— Aim of the task —
Track down every line below that holds "with" and copy it.

— Collected material —
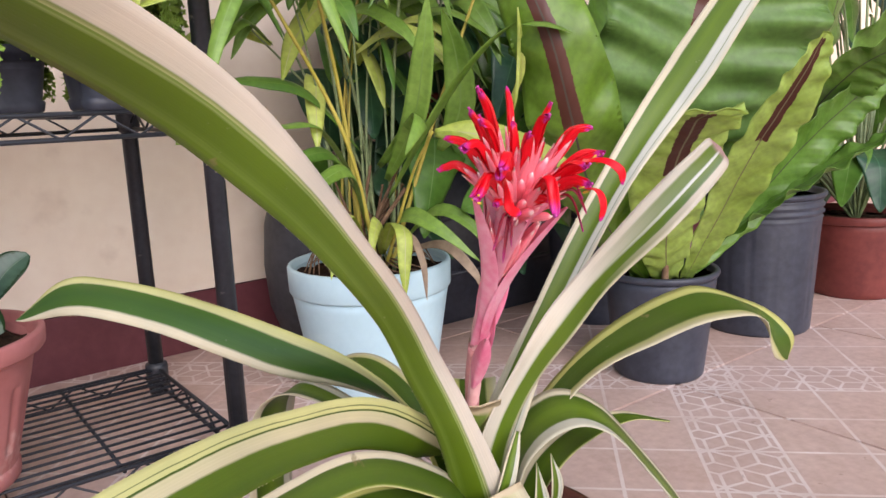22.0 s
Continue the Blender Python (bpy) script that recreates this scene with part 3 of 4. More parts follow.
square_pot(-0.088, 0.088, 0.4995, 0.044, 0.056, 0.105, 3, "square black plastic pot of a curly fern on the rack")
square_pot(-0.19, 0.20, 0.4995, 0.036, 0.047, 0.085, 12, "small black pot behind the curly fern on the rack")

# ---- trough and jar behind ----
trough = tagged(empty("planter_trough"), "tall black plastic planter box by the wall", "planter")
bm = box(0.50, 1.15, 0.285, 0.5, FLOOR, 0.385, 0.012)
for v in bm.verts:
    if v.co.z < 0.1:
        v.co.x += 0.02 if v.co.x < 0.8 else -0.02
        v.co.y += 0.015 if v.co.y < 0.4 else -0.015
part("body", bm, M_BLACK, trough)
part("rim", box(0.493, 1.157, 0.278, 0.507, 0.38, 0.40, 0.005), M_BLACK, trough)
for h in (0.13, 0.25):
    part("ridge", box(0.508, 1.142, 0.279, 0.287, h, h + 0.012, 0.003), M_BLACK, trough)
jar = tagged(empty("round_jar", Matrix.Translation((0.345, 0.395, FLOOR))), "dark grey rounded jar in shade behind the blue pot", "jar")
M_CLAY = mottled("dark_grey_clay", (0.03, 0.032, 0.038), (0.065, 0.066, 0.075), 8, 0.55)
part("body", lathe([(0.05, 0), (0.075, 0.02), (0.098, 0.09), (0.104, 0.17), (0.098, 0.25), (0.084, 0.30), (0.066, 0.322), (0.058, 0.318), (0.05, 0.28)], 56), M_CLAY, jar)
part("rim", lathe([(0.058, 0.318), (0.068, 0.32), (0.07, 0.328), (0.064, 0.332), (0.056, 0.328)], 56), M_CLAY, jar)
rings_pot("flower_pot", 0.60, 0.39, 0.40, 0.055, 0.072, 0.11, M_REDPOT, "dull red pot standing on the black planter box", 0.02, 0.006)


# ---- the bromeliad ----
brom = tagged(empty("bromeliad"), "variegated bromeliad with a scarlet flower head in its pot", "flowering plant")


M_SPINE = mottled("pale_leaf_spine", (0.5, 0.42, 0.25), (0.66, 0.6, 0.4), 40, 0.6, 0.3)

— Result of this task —
Continue the Blender Python (bpy) script that recreates this scene with part 3 of 4. More parts follow.
brom = tagged(empty("bromeliad"), "variegated bromeliad with a scarlet flower head in its pot", "flowering plant")